--- Start RECORDED INFORMATION ---

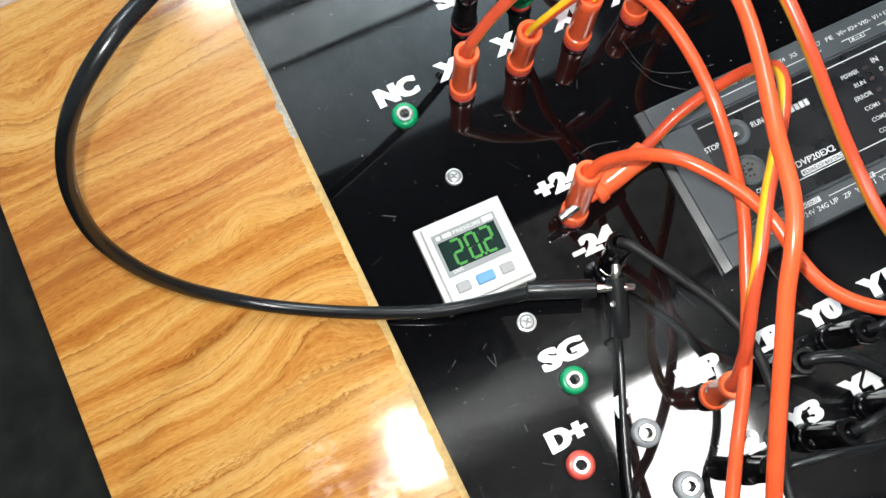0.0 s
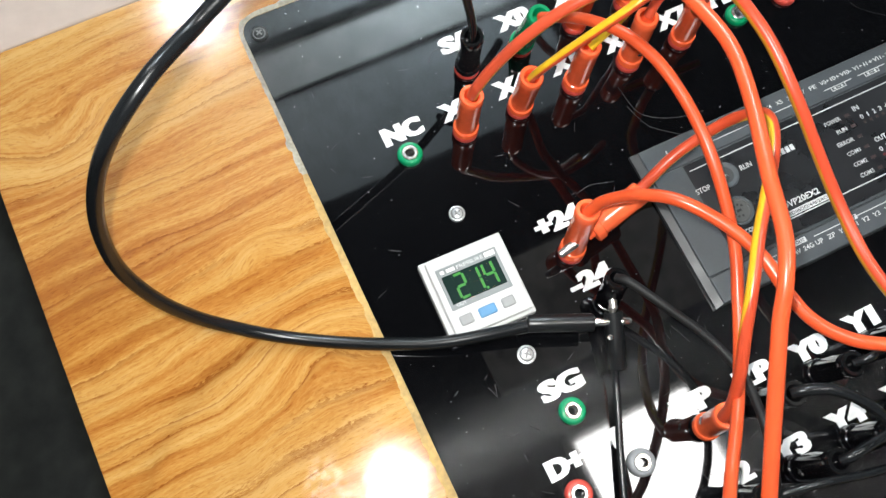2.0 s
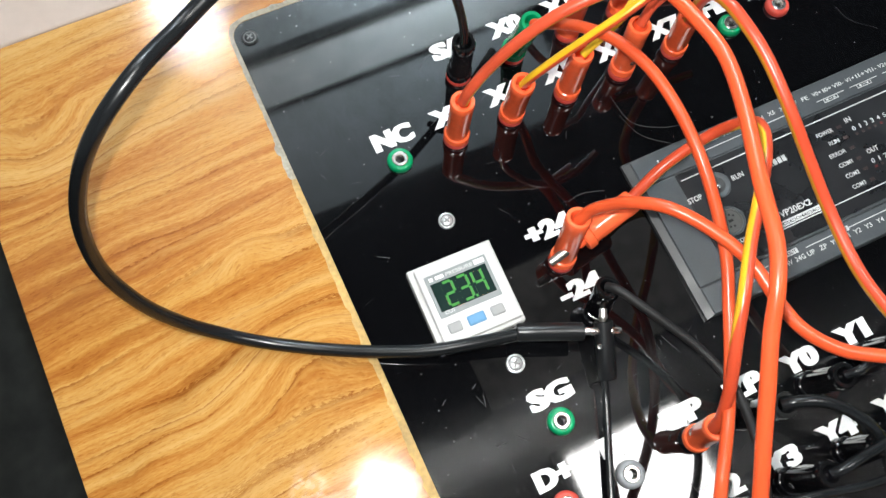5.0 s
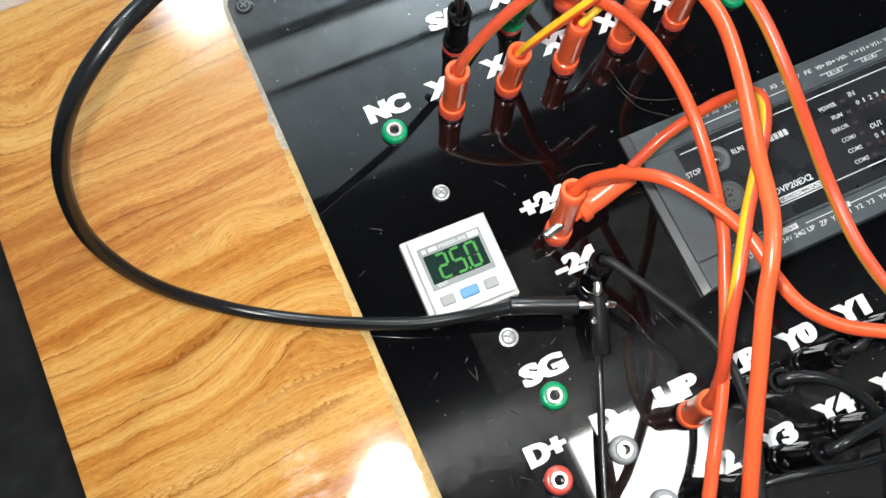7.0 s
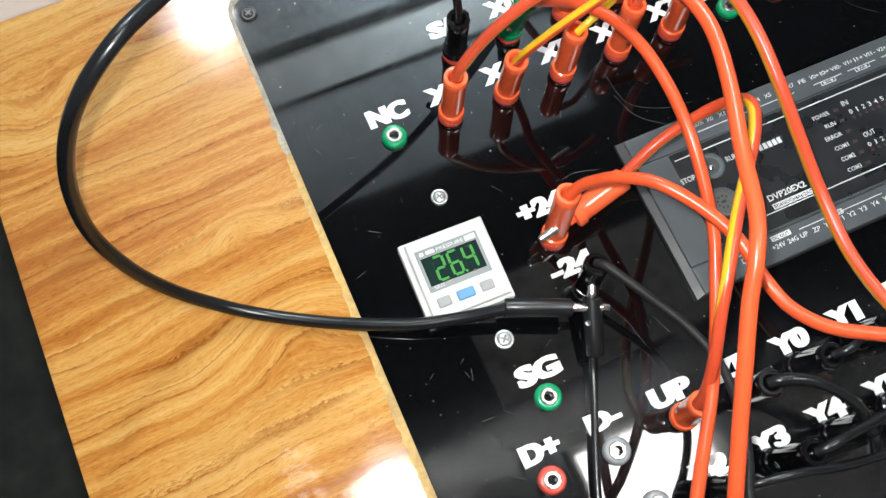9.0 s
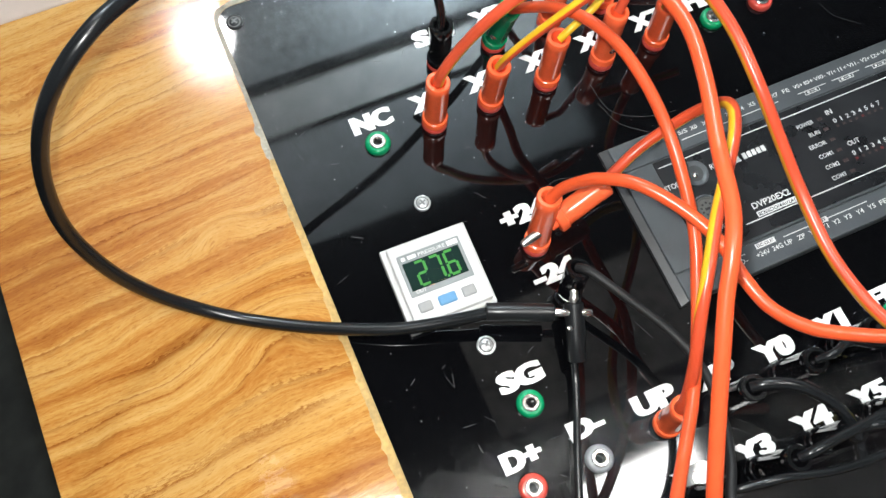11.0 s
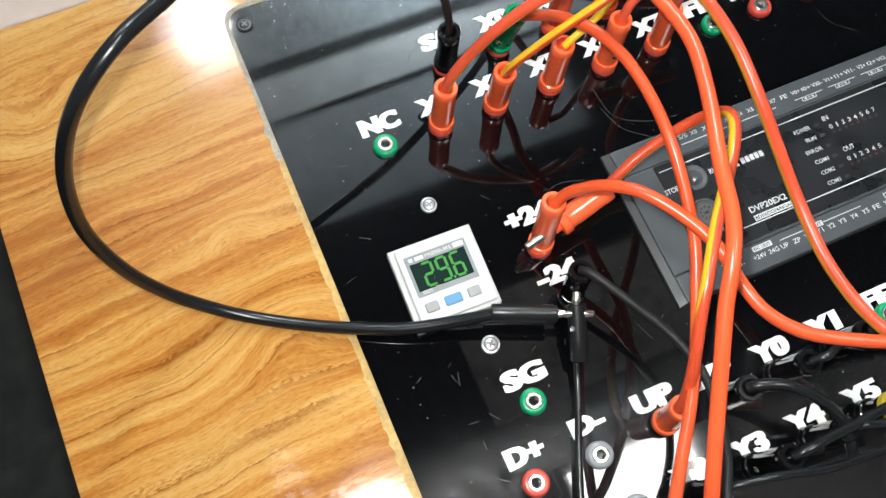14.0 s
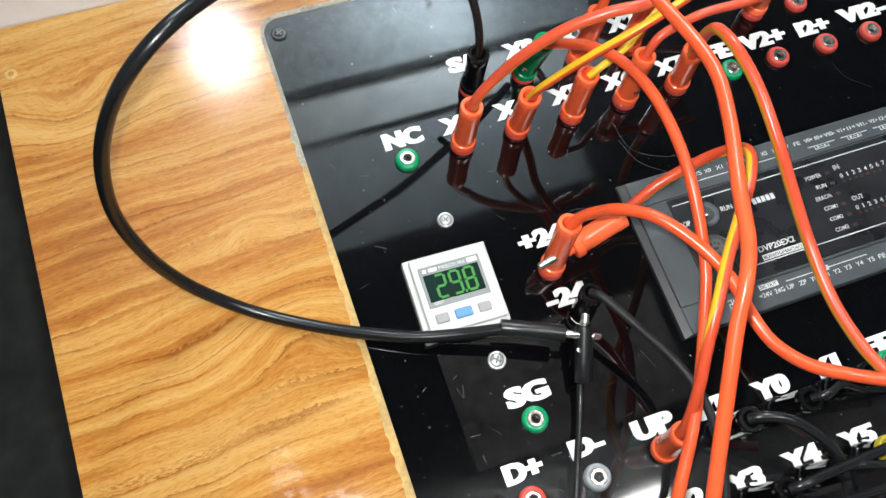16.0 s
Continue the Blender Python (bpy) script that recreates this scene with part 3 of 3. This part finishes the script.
K5 = [(8.9, -17.31, 4), (9.37, -17.43, 4.3), (10.29, -17.86, 4.4), (11.17, -18.67, 4.2), (11.87, -19.7, 3.8), (12.02, -20.78, 3.4), (11.88, -21.77, 3)]
K6 = [(9.3, -20.42, 3.9), (9.76, -20.41, 4.2), (10.67, -20.35, 4.2), (12.21, -20.33, 4.0), (13.96, -20.28, 3.8), (16.18, -20.3, 3.5)]
X1L = [(10.9, 3.2, 3.9), (11.2, 3.5, 4.8), (11.5, 4.4, 6.2), (11.6, 6.0, 7.5), (11.7, 8.5, 8.5)]
X2L = [(13.95, 3.25, 3.9), (14.4, 3.5, 4.8), (15.2, 4.5, 6.0), (16.5, 6.0, 6.8), (19.0, 9.0, 7.2)]
TOPL = [(21.6, 3.4, 3.6), (21.4, 3.8, 4.4), (20.6, 4.4, 5.0), (18.6, 5.6, 5.8), (15.5, 8.0, 6.4)]
K7 = [(12.1, -17.4, 3.6), (12.7, -17.45, 4.0), (13.8, -17.3, 3.6), (15.5, -17.9, 2.6), (18.0, -18.4, 2.0)]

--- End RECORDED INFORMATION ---

▶ [EXERCISE GOAL]:
Would you set down the listing exactly, omitting pictures?

▶ [TASK ANSWER]:
0.0 s
2.0 s
5.0 s
7.0 s
9.0 s
11.0 s
14.0 s
16.0 s
Continue the Blender Python (bpy) script that recreates this scene with part 3 of 3. This part finishes the script.
K5 = [(8.9, -17.31, 4), (9.37, -17.43, 4.3), (10.29, -17.86, 4.4), (11.17, -18.67, 4.2), (11.87, -19.7, 3.8), (12.02, -20.78, 3.4), (11.88, -21.77, 3)]
K6 = [(9.3, -20.42, 3.9), (9.76, -20.41, 4.2), (10.67, -20.35, 4.2), (12.21, -20.33, 4.0), (13.96, -20.28, 3.8), (16.18, -20.3, 3.5)]
X1L = [(10.9, 3.2, 3.9), (11.2, 3.5, 4.8), (11.5, 4.4, 6.2), (11.6, 6.0, 7.5), (11.7, 8.5, 8.5)]
X2L = [(13.95, 3.25, 3.9), (14.4, 3.5, 4.8), (15.2, 4.5, 6.0), (16.5, 6.0, 6.8), (19.0, 9.0, 7.2)]
TOPL = [(21.6, 3.4, 3.6), (21.4, 3.8, 4.4), (20.6, 4.4, 5.0), (18.6, 5.6, 5.8), (15.5, 8.0, 6.4)]
K7 = [(12.1, -17.4, 3.6), (12.7, -17.45, 4.0), (13.8, -17.3, 3.6), (15.5, -17.9, 2.6), (18.0, -18.4, 2.0)]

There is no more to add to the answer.